▸ **Directions**:
Your task is to output the listing word for word, with pictures excluded.

▸ **Data section**:
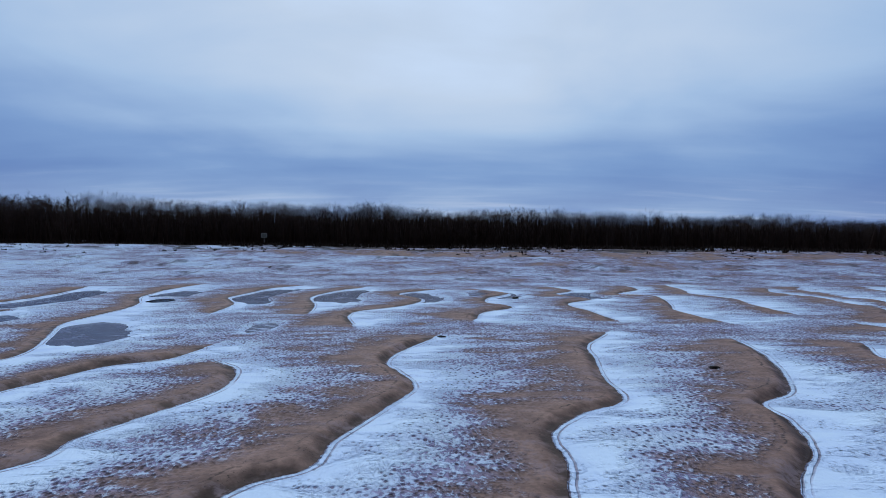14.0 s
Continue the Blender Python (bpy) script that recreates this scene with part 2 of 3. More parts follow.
    # soft bluish shadows painted into the snow colour in streaky patches
    frost = mix_color(add, mul(span(n_streak, 0.42, 0.62, 1.0, 0.0), 0.55), frost, (0.58, 0.68, 0.86, 1))
    hoar = mix_color(add, n_drift, (0.395, 0.357, 0.510, 1), (0.285, 0.262, 0.410, 1))
    hoar = mix_color(add, span(plus(cover, mul(minus(1.0, field), 0.2)), 0.12, 0.46), (0.300, 0.207, 0.195, 1), hoar)
    sand = mix_color(add, mul(hoar_amount, 0.80), sand, hoar)
    color = mix_color(add, snow, sand, frost)
    # cups too deep for the snow to fill: bare wet sand, the cup's shade painted in
    pit = mul(mul(span(plus(cups, sway(n_fine, 0.3)), 0.16, 0.34, 1.0, 0.0), coarse), mul(span(cover, 0.20, 0.45), span(cover, 0.92, 1.20, 1.0, 0.0)))
    pit = mul(pit, plus(field, mul(minus(1.0, field), 0.3)))
    color = mix_color(add, mul(mul(pit, span(plus(n_mid, sway(n_tongue, 0.4)), 0.38, 0.56, 0.20, 1.0)), 0.62), color, (0.045, 0.036, 0.036, 1))
    # tufts of dead turf and drift towards the wood, and dark specks strewn on the beach
    n_turf = noise_tex(add, stretched(0.22, 0.36, 0.0), 1.0, 6.0, 0.7)
    tuft = span(plus(n_turf, mul(turf, 0.12)), 0.545, 0.60)
    tuft = mul(tuft, span(turf, 0.0, 0.25))
    speck = mul(span(noise_tex(add, stretched(0.9, 0.45, 0.0), 1.0, 4.0, 0.65), 0.57, 0.64), minus(1.0, field))
    color = mix_color(add, math_node(add, "MAXIMUM", mul(tuft, 0.92), mul(speck, 0.6)), color, (0.034, 0.021, 0.017, 1))
    rippled = mul(span(cover, 0.0, 0.30, 0.05, 1.0), span(cover, 0.80, 1.15, 1.0, 0.10))
    height = plus(mul(mul(ripple, 0.065), rippled), plus(mul(snow, 0.004), mul(plus(mul(n_mid, 0.015), mul(n_fine, 0.006)), span(cover, 0.0, 0.4, 1.0, 0.15))))
    height = plus(height, plus(mul(lines_dark, -0.012), mul(mul(n_beach, 0.10), minus(1.0, field))))
    bump = add("ShaderNodeBump", {"Strength": 1.0, "Distance": 1.0, "Height": height}).outputs[0]
    rough = span(snow, 0.0, 1.0, 0.62, 0.75)
    return finish(m, add, color, rough, bump, {"Specular IOR Level": 0.07})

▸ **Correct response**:
14.0 s
Continue the Blender Python (bpy) script that recreates this scene with part 2 of 3. More parts follow.
    # soft bluish shadows painted into the snow colour in streaky patches
    frost = mix_color(add, mul(span(n_streak, 0.42, 0.62, 1.0, 0.0), 0.55), frost, (0.58, 0.68, 0.86, 1))
    hoar = mix_color(add, n_drift, (0.395, 0.357, 0.510, 1), (0.285, 0.262, 0.410, 1))
    hoar = mix_color(add, span(plus(cover, mul(minus(1.0, field), 0.2)), 0.12, 0.46), (0.300, 0.207, 0.195, 1), hoar)
    sand = mix_color(add, mul(hoar_amount, 0.80), sand, hoar)
    color = mix_color(add, snow, sand, frost)
    # cups too deep for the snow to fill: bare wet sand, the cup's shade painted in
    pit = mul(mul(span(plus(cups, sway(n_fine, 0.3)), 0.16, 0.34, 1.0, 0.0), coarse), mul(span(cover, 0.20, 0.45), span(cover, 0.92, 1.20, 1.0, 0.0)))
    pit = mul(pit, plus(field, mul(minus(1.0, field), 0.3)))
    color = mix_color(add, mul(mul(pit, span(plus(n_mid, sway(n_tongue, 0.4)), 0.38, 0.56, 0.20, 1.0)), 0.62), color, (0.045, 0.036, 0.036, 1))
    # tufts of dead turf and drift towards the wood, and dark specks strewn on the beach
    n_turf = noise_tex(add, stretched(0.22, 0.36, 0.0), 1.0, 6.0, 0.7)
    tuft = span(plus(n_turf, mul(turf, 0.12)), 0.545, 0.60)
    tuft = mul(tuft, span(turf, 0.0, 0.25))
    speck = mul(span(noise_tex(add, stretched(0.9, 0.45, 0.0), 1.0, 4.0, 0.65), 0.57, 0.64), minus(1.0, field))
    color = mix_color(add, math_node(add, "MAXIMUM", mul(tuft, 0.92), mul(speck, 0.6)), color, (0.034, 0.021, 0.017, 1))
    rippled = mul(span(cover, 0.0, 0.30, 0.05, 1.0), span(cover, 0.80, 1.15, 1.0, 0.10))
    height = plus(mul(mul(ripple, 0.065), rippled), plus(mul(snow, 0.004), mul(plus(mul(n_mid, 0.015), mul(n_fine, 0.006)), span(cover, 0.0, 0.4, 1.0, 0.15))))
    height = plus(height, plus(mul(lines_dark, -0.012), mul(mul(n_beach, 0.10), minus(1.0, field))))
    bump = add("ShaderNodeBump", {"Strength": 1.0, "Distance": 1.0, "Height": height}).outputs[0]
    rough = span(snow, 0.0, 1.0, 0.62, 0.75)
    return finish(m, add, color, rough, bump, {"Specular IOR Level": 0.07})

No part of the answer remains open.